**GOAL OF THE EXERCISE**
Copy the data below exactly, omitting any picture it contains.

**DATASET EXTRACT**
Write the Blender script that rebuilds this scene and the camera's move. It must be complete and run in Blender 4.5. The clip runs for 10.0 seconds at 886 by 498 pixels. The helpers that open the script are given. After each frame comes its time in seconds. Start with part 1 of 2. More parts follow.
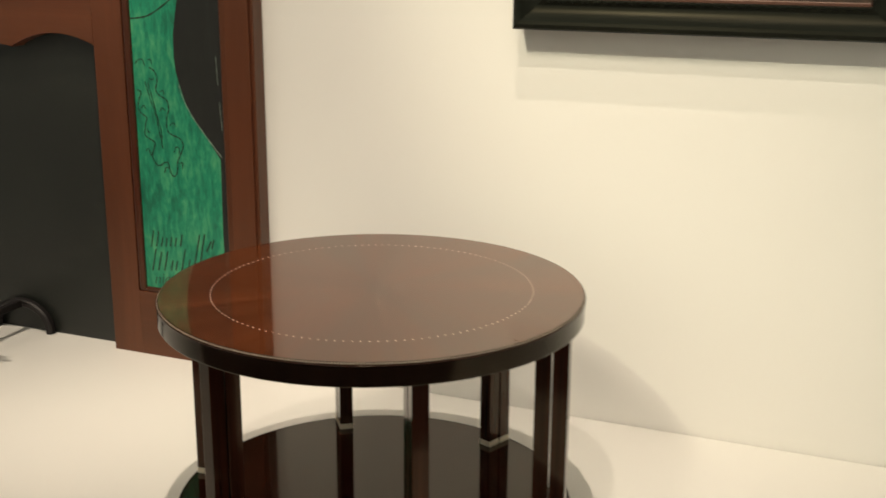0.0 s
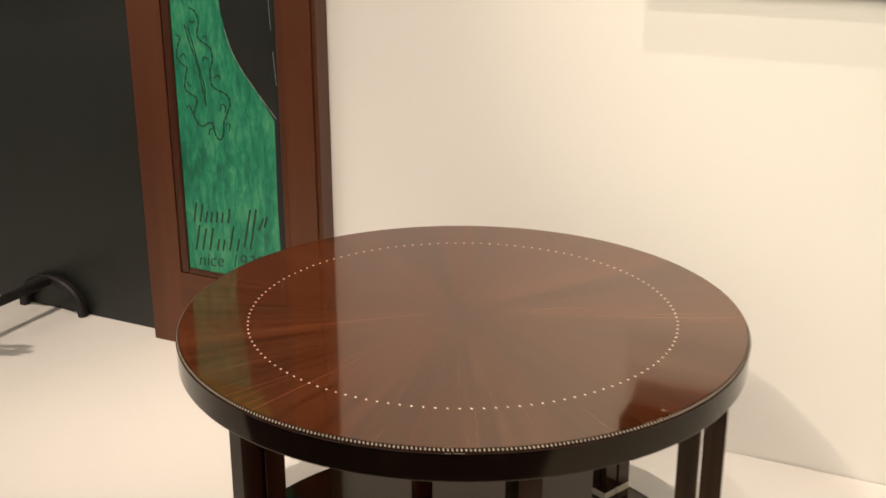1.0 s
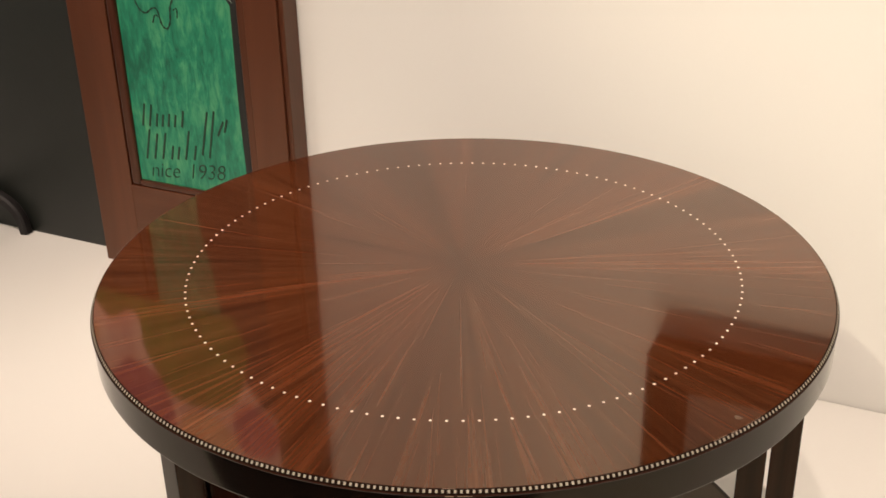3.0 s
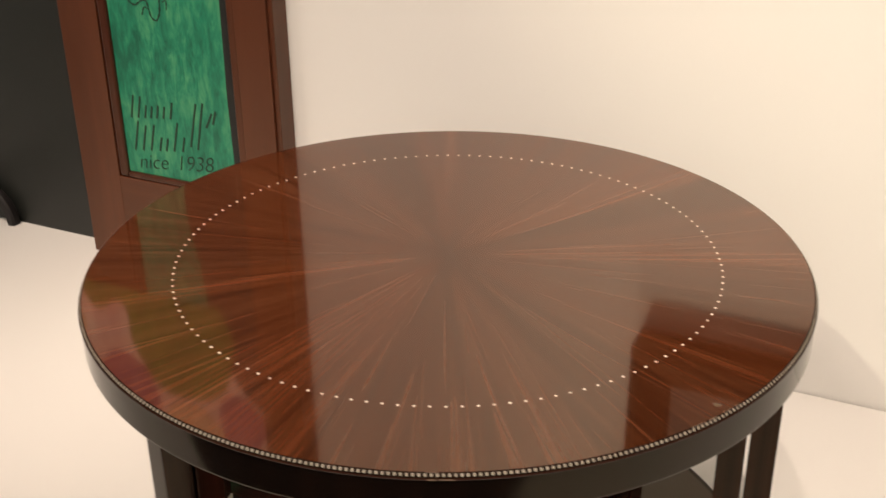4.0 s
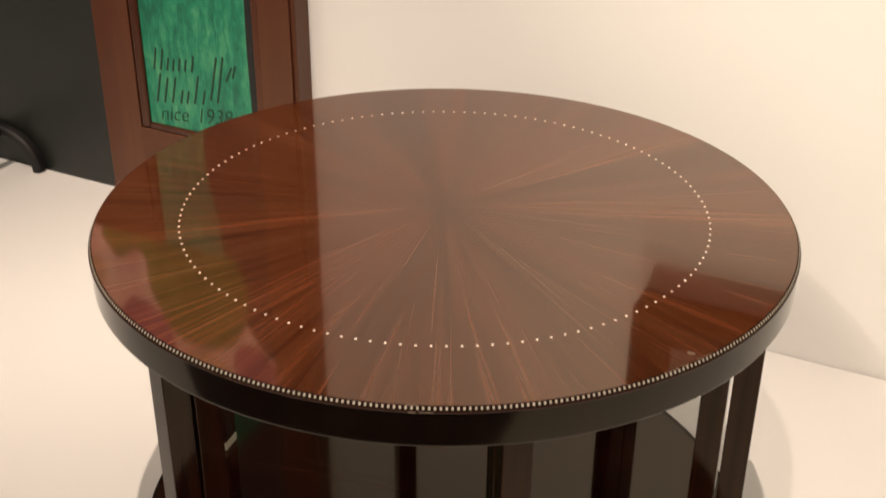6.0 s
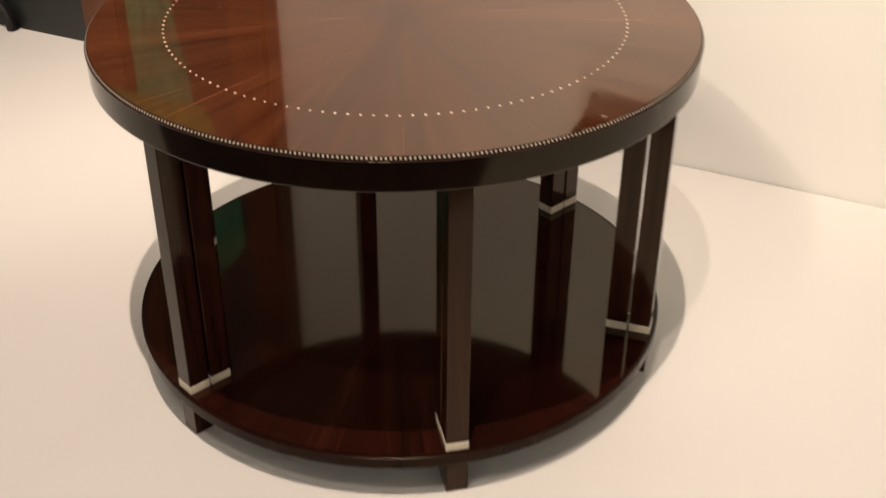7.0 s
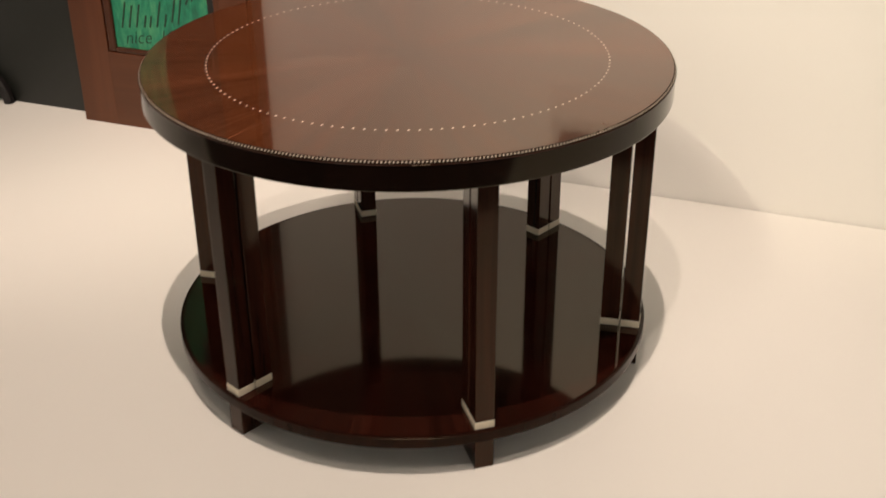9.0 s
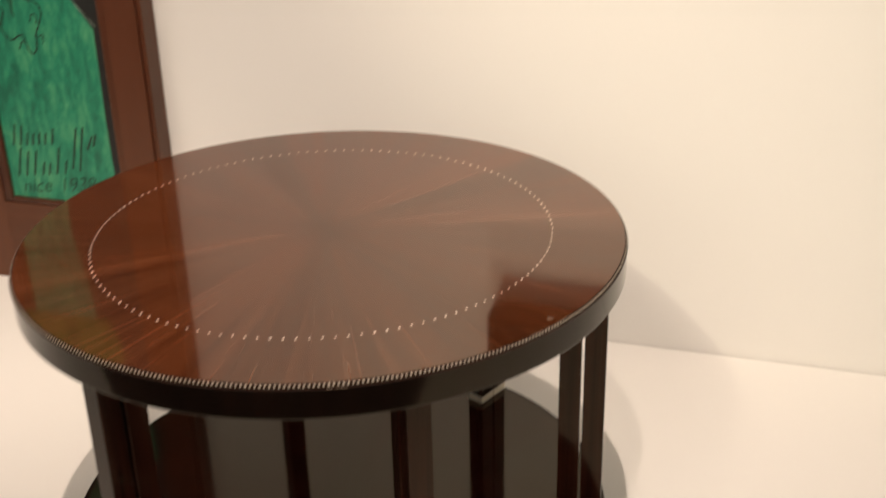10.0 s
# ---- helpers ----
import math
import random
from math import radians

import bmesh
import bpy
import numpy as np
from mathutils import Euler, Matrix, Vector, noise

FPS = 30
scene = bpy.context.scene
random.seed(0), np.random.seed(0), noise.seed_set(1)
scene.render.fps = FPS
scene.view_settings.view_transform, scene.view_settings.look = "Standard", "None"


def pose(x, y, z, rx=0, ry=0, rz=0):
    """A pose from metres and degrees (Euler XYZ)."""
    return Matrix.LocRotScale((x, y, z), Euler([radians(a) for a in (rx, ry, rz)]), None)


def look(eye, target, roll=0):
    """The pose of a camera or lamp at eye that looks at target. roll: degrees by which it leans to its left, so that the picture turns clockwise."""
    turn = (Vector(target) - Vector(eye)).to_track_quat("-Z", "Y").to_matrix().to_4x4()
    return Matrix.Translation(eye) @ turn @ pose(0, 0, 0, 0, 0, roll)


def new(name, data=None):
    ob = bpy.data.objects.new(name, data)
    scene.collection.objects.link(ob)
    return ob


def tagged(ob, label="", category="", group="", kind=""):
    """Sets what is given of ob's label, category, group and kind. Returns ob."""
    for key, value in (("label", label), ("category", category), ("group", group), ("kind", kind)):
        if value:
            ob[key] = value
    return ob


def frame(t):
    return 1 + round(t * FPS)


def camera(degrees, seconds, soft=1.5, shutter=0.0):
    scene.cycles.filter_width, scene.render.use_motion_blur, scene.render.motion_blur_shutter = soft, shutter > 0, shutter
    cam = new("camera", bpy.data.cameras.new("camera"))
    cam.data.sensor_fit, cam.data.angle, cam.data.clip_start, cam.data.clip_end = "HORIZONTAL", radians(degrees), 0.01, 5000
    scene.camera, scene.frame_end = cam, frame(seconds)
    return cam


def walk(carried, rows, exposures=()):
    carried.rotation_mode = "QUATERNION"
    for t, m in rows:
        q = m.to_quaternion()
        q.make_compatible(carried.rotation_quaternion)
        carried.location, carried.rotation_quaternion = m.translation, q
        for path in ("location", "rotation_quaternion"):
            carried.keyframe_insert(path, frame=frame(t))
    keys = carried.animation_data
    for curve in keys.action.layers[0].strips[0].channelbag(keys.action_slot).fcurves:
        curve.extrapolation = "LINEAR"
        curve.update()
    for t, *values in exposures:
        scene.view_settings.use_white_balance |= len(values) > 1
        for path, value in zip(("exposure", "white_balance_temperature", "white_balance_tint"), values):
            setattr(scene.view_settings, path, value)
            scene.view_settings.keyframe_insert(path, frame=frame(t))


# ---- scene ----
# The table stands at the origin; x runs along the back wall, y towards it; the top of the white platform is z = 0.
cam = camera(42.00, 10.0, soft=1.6, shutter=0.4)
PATH = [
    (0, (1.0082, -2.0861, 1.2714), (0.2803, -0.3001, 0.7418), 0.34),
    (0.5, (0.8349, -1.8164, 1.2681), (0.0425, -0.0710, 0.6974), 0.17),
    (1, (0.7163, -1.5346, 1.2465), (-0.1132, 0.1628, 0.5901), -0.07),
    (1.5, (0.5631, -1.3507, 1.2203), (-0.1812, 0.3536, 0.4847), -0.40),
    (2, (0.5650, -1.2255, 1.1963), (-0.1823, 0.4397, 0.3787), -0.34),
    (2.5, (0.5858, -1.1476, 1.1891), (-0.2151, 0.4673, 0.3229), -1.27),
    (2.7, (0.5639, -1.1454, 1.1925), (-0.2320, 0.4660, 0.3151), -1.40),
    (3.8, (0.5110, -1.1775, 1.1989), (-0.2421, 0.4518, 0.3168), -0.58),
    (4, (0.5430, -1.1657, 1.1952), (-0.2210, 0.4574, 0.3110), -0.62),
    (4.5, (0.6331, -1.1325, 1.1848), (-0.1730, 0.4645, 0.2905), -0.37),
    (5, (0.6688, -1.1325, 1.1985), (-0.1762, 0.4486, 0.3119), -0.88),
    (5.2, (0.6455, -1.1432, 1.2012), (-0.2000, 0.4426, 0.3234), -0.79),
    (6.3, (0.6029, -1.2255, 1.1890), (-0.1680, 0.3294, 0.1950), 0.70),
    (6.5, (0.6121, -1.2545, 1.1731), (-0.1357, 0.2773, 0.1271), 0.49),
    (6.8, (0.6652, -1.3465, 1.1780), (-0.0445, 0.1743, 0.0902), 0.48),
    (7, (0.7306, -1.4340, 1.1784), (0.0329, 0.0969, 0.0969), 0.36),
    (7.5, (0.7857, -1.6361, 1.1922), (0.0968, -0.0580, 0.1748), -0.40),
    (8, (0.6841, -1.8200, 1.1798), (0.0471, -0.1938, 0.2054), -1.27),
    (8.5, (0.6522, -1.8462, 1.1853), (0.0689, -0.1934, 0.2219), -0.79),
    (9, (0.7022, -1.7240, 1.1868), (0.0885, -0.0759, 0.2345), -0.25),
    (9.5, (0.7299, -1.5856, 1.2105), (0.0731, 0.0701, 0.3009), -1.05),
    (9.8, (0.6727, -1.4945, 1.2155), (0.0713, 0.2032, 0.3458), -1.48),
    (10, (0.6355, -1.4390, 1.2353), (0.0905, 0.2935, 0.3976), -1.36),
]
walk(cam, [(t, look(eye, target, roll)) for t, eye, target, roll in PATH],
     [(0.0, -0.04, 6500, 3.0), (0.5, -0.01, 6500, 7.0), (1.0, 0.04, 6500, 10.0), (1.5, 0.01, 6500, 11.0), (2.0, 0.04, 6500, 12.0), (5.0, 0.07, 6500, 13.0), (6.5, 0.12, 6500, 13.0), (7.0, 0.06, 6500, 13.0), (7.5, -0.04, 6500, 12.0), (8.0, -0.11, 6500, 12.0), (9.0, -0.08, 6500, 12.0), (10.0, -0.01, 6500, 13.0)])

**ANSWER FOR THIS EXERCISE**
Write the Blender script that rebuilds this scene and the camera's move. It must be complete and run in Blender 4.5. The clip runs for 10.0 seconds at 886 by 498 pixels. The helpers that open the script are given. After each frame comes its time in seconds. Start with part 1 of 2. More parts follow.
0.0 s
1.0 s
3.0 s
4.0 s
6.0 s
7.0 s
9.0 s
10.0 s
# ---- helpers ----
import math
import random
from math import radians

import bmesh
import bpy
import numpy as np
from mathutils import Euler, Matrix, Vector, noise

FPS = 30
scene = bpy.context.scene
random.seed(0), np.random.seed(0), noise.seed_set(1)
scene.render.fps = FPS
scene.view_settings.view_transform, scene.view_settings.look = "Standard", "None"


def pose(x, y, z, rx=0, ry=0, rz=0):
    """A pose from metres and degrees (Euler XYZ)."""
    return Matrix.LocRotScale((x, y, z), Euler([radians(a) for a in (rx, ry, rz)]), None)


def look(eye, target, roll=0):
    """The pose of a camera or lamp at eye that looks at target. roll: degrees by which it leans to its left, so that the picture turns clockwise."""
    turn = (Vector(target) - Vector(eye)).to_track_quat("-Z", "Y").to_matrix().to_4x4()
    return Matrix.Translation(eye) @ turn @ pose(0, 0, 0, 0, 0, roll)


def new(name, data=None):
    ob = bpy.data.objects.new(name, data)
    scene.collection.objects.link(ob)
    return ob


def tagged(ob, label="", category="", group="", kind=""):
    """Sets what is given of ob's label, category, group and kind. Returns ob."""
    for key, value in (("label", label), ("category", category), ("group", group), ("kind", kind)):
        if value:
            ob[key] = value
    return ob


def frame(t):
    return 1 + round(t * FPS)


def camera(degrees, seconds, soft=1.5, shutter=0.0):
    scene.cycles.filter_width, scene.render.use_motion_blur, scene.render.motion_blur_shutter = soft, shutter > 0, shutter
    cam = new("camera", bpy.data.cameras.new("camera"))
    cam.data.sensor_fit, cam.data.angle, cam.data.clip_start, cam.data.clip_end = "HORIZONTAL", radians(degrees), 0.01, 5000
    scene.camera, scene.frame_end = cam, frame(seconds)
    return cam


def walk(carried, rows, exposures=()):
    carried.rotation_mode = "QUATERNION"
    for t, m in rows:
        q = m.to_quaternion()
        q.make_compatible(carried.rotation_quaternion)
        carried.location, carried.rotation_quaternion = m.translation, q
        for path in ("location", "rotation_quaternion"):
            carried.keyframe_insert(path, frame=frame(t))
    keys = carried.animation_data
    for curve in keys.action.layers[0].strips[0].channelbag(keys.action_slot).fcurves:
        curve.extrapolation = "LINEAR"
        curve.update()
    for t, *values in exposures:
        scene.view_settings.use_white_balance |= len(values) > 1
        for path, value in zip(("exposure", "white_balance_temperature", "white_balance_tint"), values):
            setattr(scene.view_settings, path, value)
            scene.view_settings.keyframe_insert(path, frame=frame(t))


# ---- scene ----
# The table stands at the origin; x runs along the back wall, y towards it; the top of the white platform is z = 0.
cam = camera(42.00, 10.0, soft=1.6, shutter=0.4)
PATH = [
    (0, (1.0082, -2.0861, 1.2714), (0.2803, -0.3001, 0.7418), 0.34),
    (0.5, (0.8349, -1.8164, 1.2681), (0.0425, -0.0710, 0.6974), 0.17),
    (1, (0.7163, -1.5346, 1.2465), (-0.1132, 0.1628, 0.5901), -0.07),
    (1.5, (0.5631, -1.3507, 1.2203), (-0.1812, 0.3536, 0.4847), -0.40),
    (2, (0.5650, -1.2255, 1.1963), (-0.1823, 0.4397, 0.3787), -0.34),
    (2.5, (0.5858, -1.1476, 1.1891), (-0.2151, 0.4673, 0.3229), -1.27),
    (2.7, (0.5639, -1.1454, 1.1925), (-0.2320, 0.4660, 0.3151), -1.40),
    (3.8, (0.5110, -1.1775, 1.1989), (-0.2421, 0.4518, 0.3168), -0.58),
    (4, (0.5430, -1.1657, 1.1952), (-0.2210, 0.4574, 0.3110), -0.62),
    (4.5, (0.6331, -1.1325, 1.1848), (-0.1730, 0.4645, 0.2905), -0.37),
    (5, (0.6688, -1.1325, 1.1985), (-0.1762, 0.4486, 0.3119), -0.88),
    (5.2, (0.6455, -1.1432, 1.2012), (-0.2000, 0.4426, 0.3234), -0.79),
    (6.3, (0.6029, -1.2255, 1.1890), (-0.1680, 0.3294, 0.1950), 0.70),
    (6.5, (0.6121, -1.2545, 1.1731), (-0.1357, 0.2773, 0.1271), 0.49),
    (6.8, (0.6652, -1.3465, 1.1780), (-0.0445, 0.1743, 0.0902), 0.48),
    (7, (0.7306, -1.4340, 1.1784), (0.0329, 0.0969, 0.0969), 0.36),
    (7.5, (0.7857, -1.6361, 1.1922), (0.0968, -0.0580, 0.1748), -0.40),
    (8, (0.6841, -1.8200, 1.1798), (0.0471, -0.1938, 0.2054), -1.27),
    (8.5, (0.6522, -1.8462, 1.1853), (0.0689, -0.1934, 0.2219), -0.79),
    (9, (0.7022, -1.7240, 1.1868), (0.0885, -0.0759, 0.2345), -0.25),
    (9.5, (0.7299, -1.5856, 1.2105), (0.0731, 0.0701, 0.3009), -1.05),
    (9.8, (0.6727, -1.4945, 1.2155), (0.0713, 0.2032, 0.3458), -1.48),
    (10, (0.6355, -1.4390, 1.2353), (0.0905, 0.2935, 0.3976), -1.36),
]
walk(cam, [(t, look(eye, target, roll)) for t, eye, target, roll in PATH],
     [(0.0, -0.04, 6500, 3.0), (0.5, -0.01, 6500, 7.0), (1.0, 0.04, 6500, 10.0), (1.5, 0.01, 6500, 11.0), (2.0, 0.04, 6500, 12.0), (5.0, 0.07, 6500, 13.0), (6.5, 0.12, 6500, 13.0), (7.0, 0.06, 6500, 13.0), (7.5, -0.04, 6500, 12.0), (8.0, -0.11, 6500, 12.0), (9.0, -0.08, 6500, 12.0), (10.0, -0.01, 6500, 13.0)])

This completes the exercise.